Word for word, quote all of the material, omitting the pictures.

— START OF DATASET EXTRACT —

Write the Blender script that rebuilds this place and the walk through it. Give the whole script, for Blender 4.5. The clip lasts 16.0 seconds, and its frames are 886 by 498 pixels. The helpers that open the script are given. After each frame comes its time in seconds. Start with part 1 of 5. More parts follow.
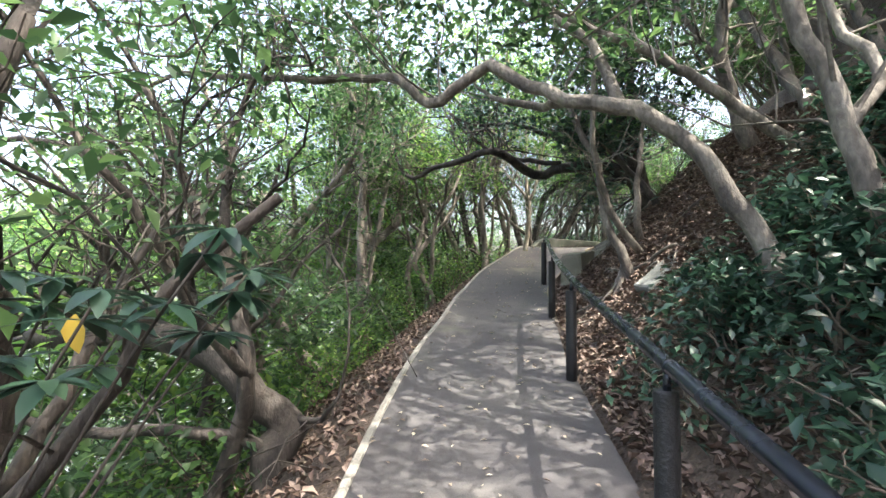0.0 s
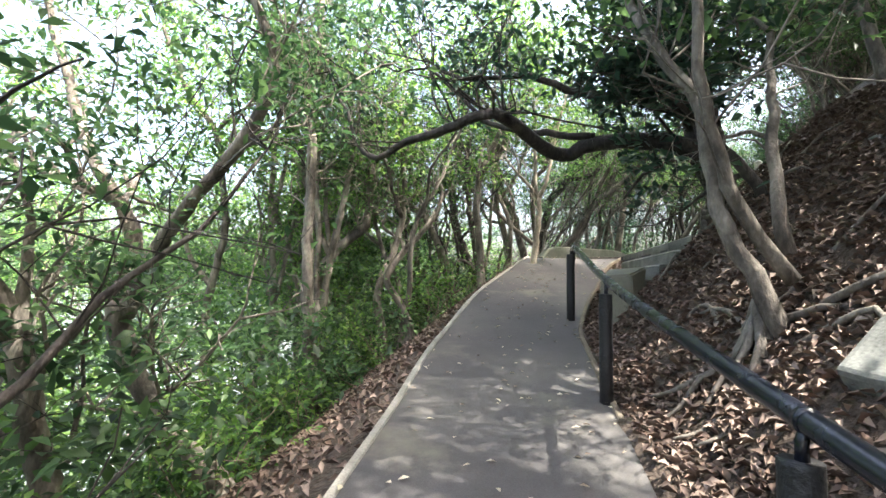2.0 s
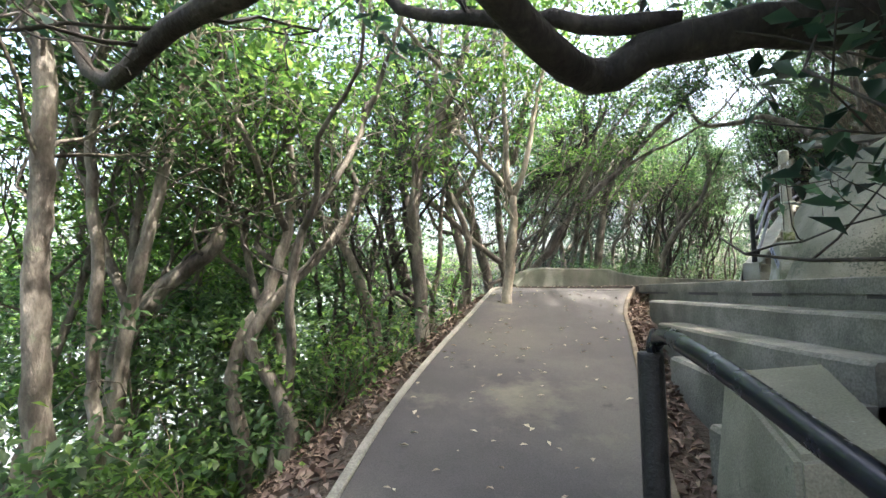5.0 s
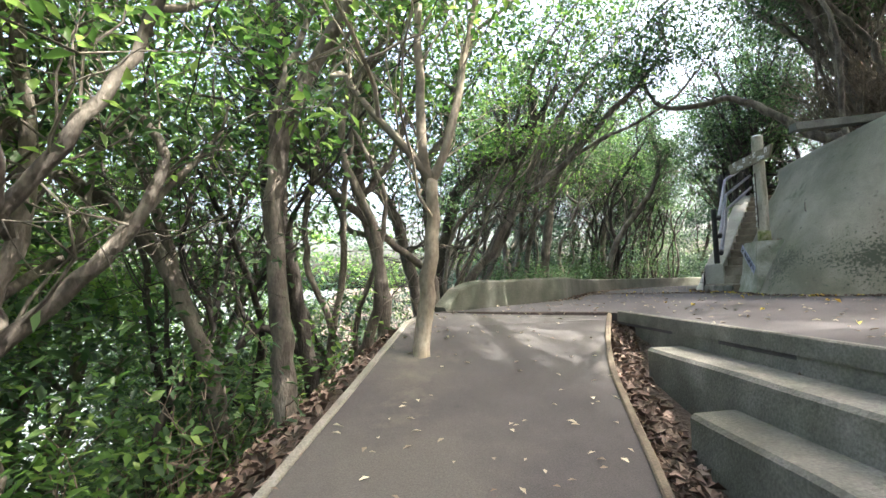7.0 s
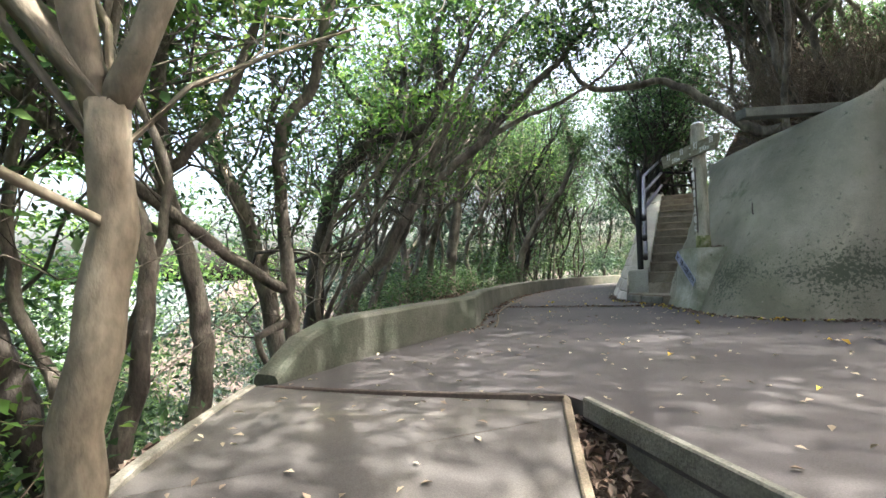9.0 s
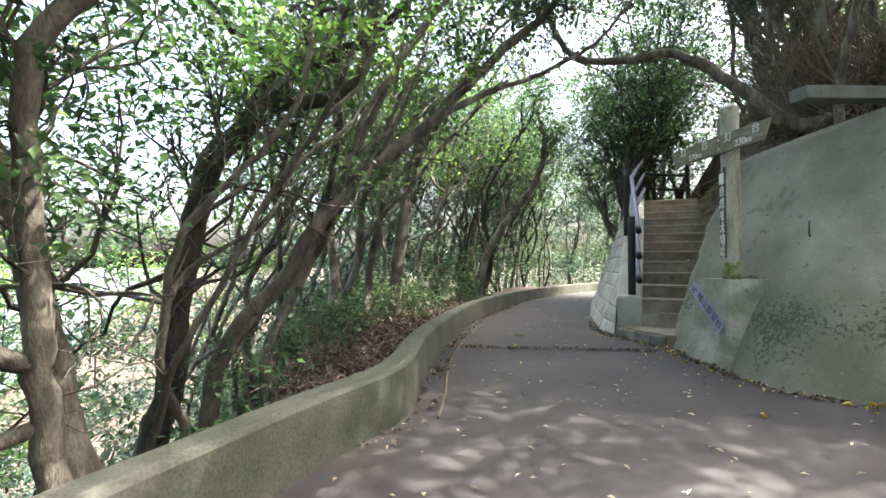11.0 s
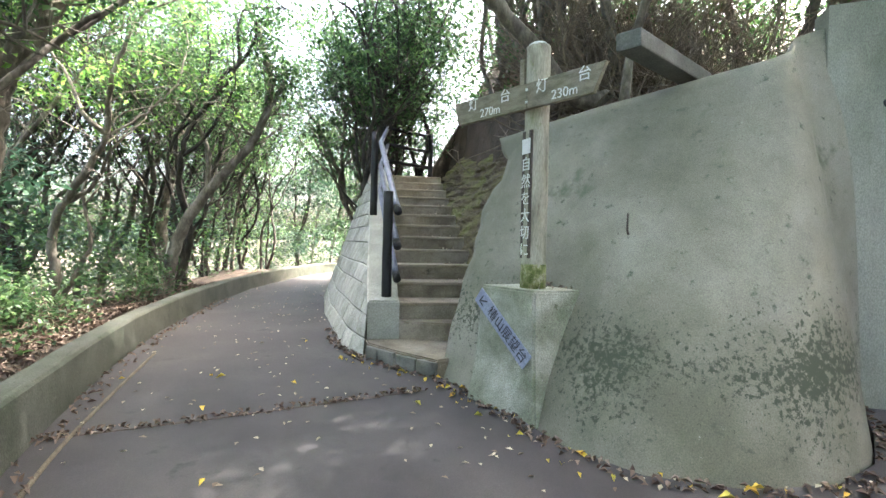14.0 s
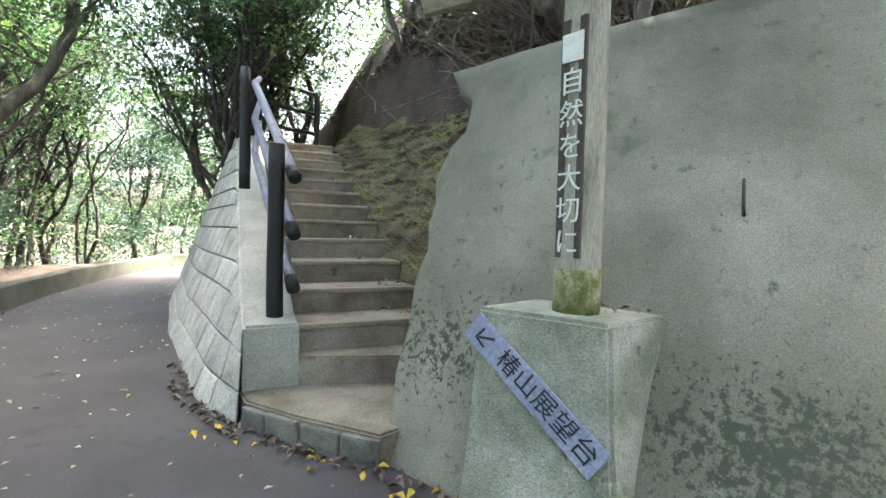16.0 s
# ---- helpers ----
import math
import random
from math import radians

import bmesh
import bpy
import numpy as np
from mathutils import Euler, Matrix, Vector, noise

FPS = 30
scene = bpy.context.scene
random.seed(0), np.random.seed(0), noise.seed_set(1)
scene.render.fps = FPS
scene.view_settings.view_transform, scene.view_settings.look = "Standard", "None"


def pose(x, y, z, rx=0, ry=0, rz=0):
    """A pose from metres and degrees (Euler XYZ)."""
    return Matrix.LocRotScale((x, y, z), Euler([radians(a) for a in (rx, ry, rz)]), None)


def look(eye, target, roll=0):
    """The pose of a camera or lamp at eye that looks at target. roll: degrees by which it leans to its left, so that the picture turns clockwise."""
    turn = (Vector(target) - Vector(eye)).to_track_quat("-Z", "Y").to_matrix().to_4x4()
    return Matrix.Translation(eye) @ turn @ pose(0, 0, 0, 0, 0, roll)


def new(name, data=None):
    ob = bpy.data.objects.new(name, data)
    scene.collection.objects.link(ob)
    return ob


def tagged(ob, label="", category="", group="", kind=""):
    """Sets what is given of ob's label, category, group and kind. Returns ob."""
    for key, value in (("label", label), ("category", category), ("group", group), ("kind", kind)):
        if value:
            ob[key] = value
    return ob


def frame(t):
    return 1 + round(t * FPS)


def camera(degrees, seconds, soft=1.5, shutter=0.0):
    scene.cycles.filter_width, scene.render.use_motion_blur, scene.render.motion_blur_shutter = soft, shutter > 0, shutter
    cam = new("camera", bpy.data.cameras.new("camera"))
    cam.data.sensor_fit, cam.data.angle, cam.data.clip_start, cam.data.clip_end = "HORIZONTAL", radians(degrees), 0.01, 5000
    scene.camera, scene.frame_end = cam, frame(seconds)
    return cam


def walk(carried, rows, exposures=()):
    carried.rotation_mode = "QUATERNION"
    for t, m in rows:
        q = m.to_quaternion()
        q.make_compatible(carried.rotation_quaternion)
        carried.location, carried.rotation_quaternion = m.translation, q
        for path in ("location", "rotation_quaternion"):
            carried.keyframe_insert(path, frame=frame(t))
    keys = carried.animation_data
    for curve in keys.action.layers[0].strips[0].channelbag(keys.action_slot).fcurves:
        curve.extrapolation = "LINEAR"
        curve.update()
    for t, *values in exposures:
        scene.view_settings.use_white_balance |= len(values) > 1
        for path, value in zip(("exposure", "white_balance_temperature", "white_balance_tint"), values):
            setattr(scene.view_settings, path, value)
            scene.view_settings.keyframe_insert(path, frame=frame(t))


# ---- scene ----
cam = camera(87.5, 16.0)
PATH = [
    (0, (-0.196, 0.019, 1.027), (-0.203, 2.016, 1.147), 0.5),
    (0.5, (-0.118, 0.712, 1.116), (-0.122, 2.708, 1.241), 0.6),
    (1, (-0.086, 1.440, 1.171), (-0.093, 3.436, 1.300), 0.4),
    (1.5, (0.032, 2.150, 1.251), (0.028, 4.145, 1.387), 0.6),
    (2, (0.068, 2.878, 1.301), (0.076, 4.872, 1.448), 0.9),
    (2.5, (0.104, 3.565, 1.376), (0.136, 5.559, 1.537), 0.9),
    (3, (0.121, 4.196, 1.488), (0.192, 6.187, 1.656), 0.7),
    (3.5, (0.162, 4.880, 1.632), (0.270, 6.870, 1.795), 0.6),
    (3.7, (0.228, 5.151, 1.668), (0.353, 7.141, 1.832), 0.6),
    (5.8, (0.918, 7.304, 1.982), (1.133, 9.284, 2.165), -0.8),
    (6, (1.000, 7.534, 2.002), (1.234, 9.512, 2.185), -0.8),
    (6.5, (1.188, 8.114, 2.109), (1.515, 10.079, 2.279), -1.2),
    (7, (1.361, 8.662, 2.246), (1.780, 10.612, 2.397), -1.4),
    (7.5, (1.567, 9.184, 2.365), (2.132, 11.098, 2.496), -1.3),
    (8, (1.799, 9.733, 2.490), (2.423, 11.630, 2.605), -1.6),
    (8.5, (2.069, 10.250, 2.568), (2.829, 12.097, 2.679), -1.5),
    (8.7, (2.161, 10.457, 2.592), (2.941, 12.295, 2.698), -1.5),
    (10.8, (3.472, 12.592, 2.975), (4.401, 14.361, 3.050), -0.1),
    (11, (3.587, 12.753, 3.053), (4.536, 14.512, 3.124), 0.1),
    (11.5, (3.826, 13.111, 3.083), (4.870, 14.816, 3.145), 0.3),
    (12, (4.064, 13.500, 3.230), (5.203, 15.144, 3.271), 0.5),
    (12.5, (4.388, 13.822, 3.278), (5.662, 15.364, 3.303), 0.5),
    (13, (4.676, 14.194, 3.254), (6.081, 15.618, 3.267), 0.6),
    (13.5, (4.983, 14.489, 3.264), (6.540, 15.746, 3.258), 0.9),
    (14, (5.351, 14.714, 3.272), (7.104, 15.674, 3.240), 1.3),
    (14.5, (5.657, 14.991, 3.263), (7.567, 15.583, 3.220), 0.9),
    (15, (5.995, 15.268, 3.217), (7.957, 15.646, 3.159), 1.2),
    (15.5, (6.424, 15.661, 3.214), (8.381, 16.069, 3.145), 1.5),
    (16, (6.922, 16.049, 3.254), (8.870, 16.499, 3.178), 1.5),
]
walk(cam, [(t, look(eye, target, roll)) for t, eye, target, roll in PATH], [(0, 3.2), (3.5, 3.45), (7, 3.2), (8.5, 3.0), (11, 3.35), (13, 3.9), (16, 4.05)])

# ---- world, sun, exposure ----
SUN_UP, SUN_AZIMUTH = 60.0, -28.0  # azimuth from +x towards +y
world = bpy.data.worlds.new("sky")
scene.world = world
world.use_nodes = True
wn = world.node_tree.nodes
sky = wn.new("ShaderNodeTexSky")
sky.sky_type = "NISHITA"
sky.sun_disc = False
sky.sun_elevation, sky.sun_rotation = radians(SUN_UP), radians(90 - SUN_AZIMUTH)
sky.dust_density, sky.ozone_density = 9.0, 0.4
wn["Background"].inputs["Strength"].default_value = 0.15
world.node_tree.links.new(sky.outputs[0], wn["Background"].inputs["Color"])
sun_data = bpy.data.lights.new("sun", "SUN")
sun_data.energy, sun_data.angle, sun_data.color = 2.5, radians(0.6), (1.0, 0.95, 0.86)
sun = new("sun", sun_data)
sun_way = Vector((math.cos(radians(SUN_UP)) * math.cos(radians(SUN_AZIMUTH)), math.cos(radians(SUN_UP)) * math.sin(radians(SUN_AZIMUTH)), math.sin(radians(SUN_UP))))
sun.matrix_world = look(sun_way * 40, (0, 0, 0))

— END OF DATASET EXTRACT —

> [FINISHED TASK]:
Write the Blender script that rebuilds this place and the walk through it. Give the whole script, for Blender 4.5. The clip lasts 16.0 seconds, and its frames are 886 by 498 pixels. The helpers that open the script are given. After each frame comes its time in seconds. Start with part 1 of 5. More parts follow.
0.0 s
2.0 s
5.0 s
7.0 s
9.0 s
11.0 s
14.0 s
16.0 s
# ---- helpers ----
import math
import random
from math import radians

import bmesh
import bpy
import numpy as np
from mathutils import Euler, Matrix, Vector, noise

FPS = 30
scene = bpy.context.scene
random.seed(0), np.random.seed(0), noise.seed_set(1)
scene.render.fps = FPS
scene.view_settings.view_transform, scene.view_settings.look = "Standard", "None"


def pose(x, y, z, rx=0, ry=0, rz=0):
    """A pose from metres and degrees (Euler XYZ)."""
    return Matrix.LocRotScale((x, y, z), Euler([radians(a) for a in (rx, ry, rz)]), None)


def look(eye, target, roll=0):
    """The pose of a camera or lamp at eye that looks at target. roll: degrees by which it leans to its left, so that the picture turns clockwise."""
    turn = (Vector(target) - Vector(eye)).to_track_quat("-Z", "Y").to_matrix().to_4x4()
    return Matrix.Translation(eye) @ turn @ pose(0, 0, 0, 0, 0, roll)


def new(name, data=None):
    ob = bpy.data.objects.new(name, data)
    scene.collection.objects.link(ob)
    return ob


def tagged(ob, label="", category="", group="", kind=""):
    """Sets what is given of ob's label, category, group and kind. Returns ob."""
    for key, value in (("label", label), ("category", category), ("group", group), ("kind", kind)):
        if value:
            ob[key] = value
    return ob


def frame(t):
    return 1 + round(t * FPS)


def camera(degrees, seconds, soft=1.5, shutter=0.0):
    scene.cycles.filter_width, scene.render.use_motion_blur, scene.render.motion_blur_shutter = soft, shutter > 0, shutter
    cam = new("camera", bpy.data.cameras.new("camera"))
    cam.data.sensor_fit, cam.data.angle, cam.data.clip_start, cam.data.clip_end = "HORIZONTAL", radians(degrees), 0.01, 5000
    scene.camera, scene.frame_end = cam, frame(seconds)
    return cam


def walk(carried, rows, exposures=()):
    carried.rotation_mode = "QUATERNION"
    for t, m in rows:
        q = m.to_quaternion()
        q.make_compatible(carried.rotation_quaternion)
        carried.location, carried.rotation_quaternion = m.translation, q
        for path in ("location", "rotation_quaternion"):
            carried.keyframe_insert(path, frame=frame(t))
    keys = carried.animation_data
    for curve in keys.action.layers[0].strips[0].channelbag(keys.action_slot).fcurves:
        curve.extrapolation = "LINEAR"
        curve.update()
    for t, *values in exposures:
        scene.view_settings.use_white_balance |= len(values) > 1
        for path, value in zip(("exposure", "white_balance_temperature", "white_balance_tint"), values):
            setattr(scene.view_settings, path, value)
            scene.view_settings.keyframe_insert(path, frame=frame(t))


# ---- scene ----
cam = camera(87.5, 16.0)
PATH = [
    (0, (-0.196, 0.019, 1.027), (-0.203, 2.016, 1.147), 0.5),
    (0.5, (-0.118, 0.712, 1.116), (-0.122, 2.708, 1.241), 0.6),
    (1, (-0.086, 1.440, 1.171), (-0.093, 3.436, 1.300), 0.4),
    (1.5, (0.032, 2.150, 1.251), (0.028, 4.145, 1.387), 0.6),
    (2, (0.068, 2.878, 1.301), (0.076, 4.872, 1.448), 0.9),
    (2.5, (0.104, 3.565, 1.376), (0.136, 5.559, 1.537), 0.9),
    (3, (0.121, 4.196, 1.488), (0.192, 6.187, 1.656), 0.7),
    (3.5, (0.162, 4.880, 1.632), (0.270, 6.870, 1.795), 0.6),
    (3.7, (0.228, 5.151, 1.668), (0.353, 7.141, 1.832), 0.6),
    (5.8, (0.918, 7.304, 1.982), (1.133, 9.284, 2.165), -0.8),
    (6, (1.000, 7.534, 2.002), (1.234, 9.512, 2.185), -0.8),
    (6.5, (1.188, 8.114, 2.109), (1.515, 10.079, 2.279), -1.2),
    (7, (1.361, 8.662, 2.246), (1.780, 10.612, 2.397), -1.4),
    (7.5, (1.567, 9.184, 2.365), (2.132, 11.098, 2.496), -1.3),
    (8, (1.799, 9.733, 2.490), (2.423, 11.630, 2.605), -1.6),
    (8.5, (2.069, 10.250, 2.568), (2.829, 12.097, 2.679), -1.5),
    (8.7, (2.161, 10.457, 2.592), (2.941, 12.295, 2.698), -1.5),
    (10.8, (3.472, 12.592, 2.975), (4.401, 14.361, 3.050), -0.1),
    (11, (3.587, 12.753, 3.053), (4.536, 14.512, 3.124), 0.1),
    (11.5, (3.826, 13.111, 3.083), (4.870, 14.816, 3.145), 0.3),
    (12, (4.064, 13.500, 3.230), (5.203, 15.144, 3.271), 0.5),
    (12.5, (4.388, 13.822, 3.278), (5.662, 15.364, 3.303), 0.5),
    (13, (4.676, 14.194, 3.254), (6.081, 15.618, 3.267), 0.6),
    (13.5, (4.983, 14.489, 3.264), (6.540, 15.746, 3.258), 0.9),
    (14, (5.351, 14.714, 3.272), (7.104, 15.674, 3.240), 1.3),
    (14.5, (5.657, 14.991, 3.263), (7.567, 15.583, 3.220), 0.9),
    (15, (5.995, 15.268, 3.217), (7.957, 15.646, 3.159), 1.2),
    (15.5, (6.424, 15.661, 3.214), (8.381, 16.069, 3.145), 1.5),
    (16, (6.922, 16.049, 3.254), (8.870, 16.499, 3.178), 1.5),
]
walk(cam, [(t, look(eye, target, roll)) for t, eye, target, roll in PATH], [(0, 3.2), (3.5, 3.45), (7, 3.2), (8.5, 3.0), (11, 3.35), (13, 3.9), (16, 4.05)])

# ---- world, sun, exposure ----
SUN_UP, SUN_AZIMUTH = 60.0, -28.0  # azimuth from +x towards +y
world = bpy.data.worlds.new("sky")
scene.world = world
world.use_nodes = True
wn = world.node_tree.nodes
sky = wn.new("ShaderNodeTexSky")
sky.sky_type = "NISHITA"
sky.sun_disc = False
sky.sun_elevation, sky.sun_rotation = radians(SUN_UP), radians(90 - SUN_AZIMUTH)
sky.dust_density, sky.ozone_density = 9.0, 0.4
wn["Background"].inputs["Strength"].default_value = 0.15
world.node_tree.links.new(sky.outputs[0], wn["Background"].inputs["Color"])
sun_data = bpy.data.lights.new("sun", "SUN")
sun_data.energy, sun_data.angle, sun_data.color = 2.5, radians(0.6), (1.0, 0.95, 0.86)
sun = new("sun", sun_data)
sun_way = Vector((math.cos(radians(SUN_UP)) * math.cos(radians(SUN_AZIMUTH)), math.cos(radians(SUN_UP)) * math.sin(radians(SUN_AZIMUTH)), math.sin(radians(SUN_UP))))
sun.matrix_world = look(sun_way * 40, (0, 0, 0))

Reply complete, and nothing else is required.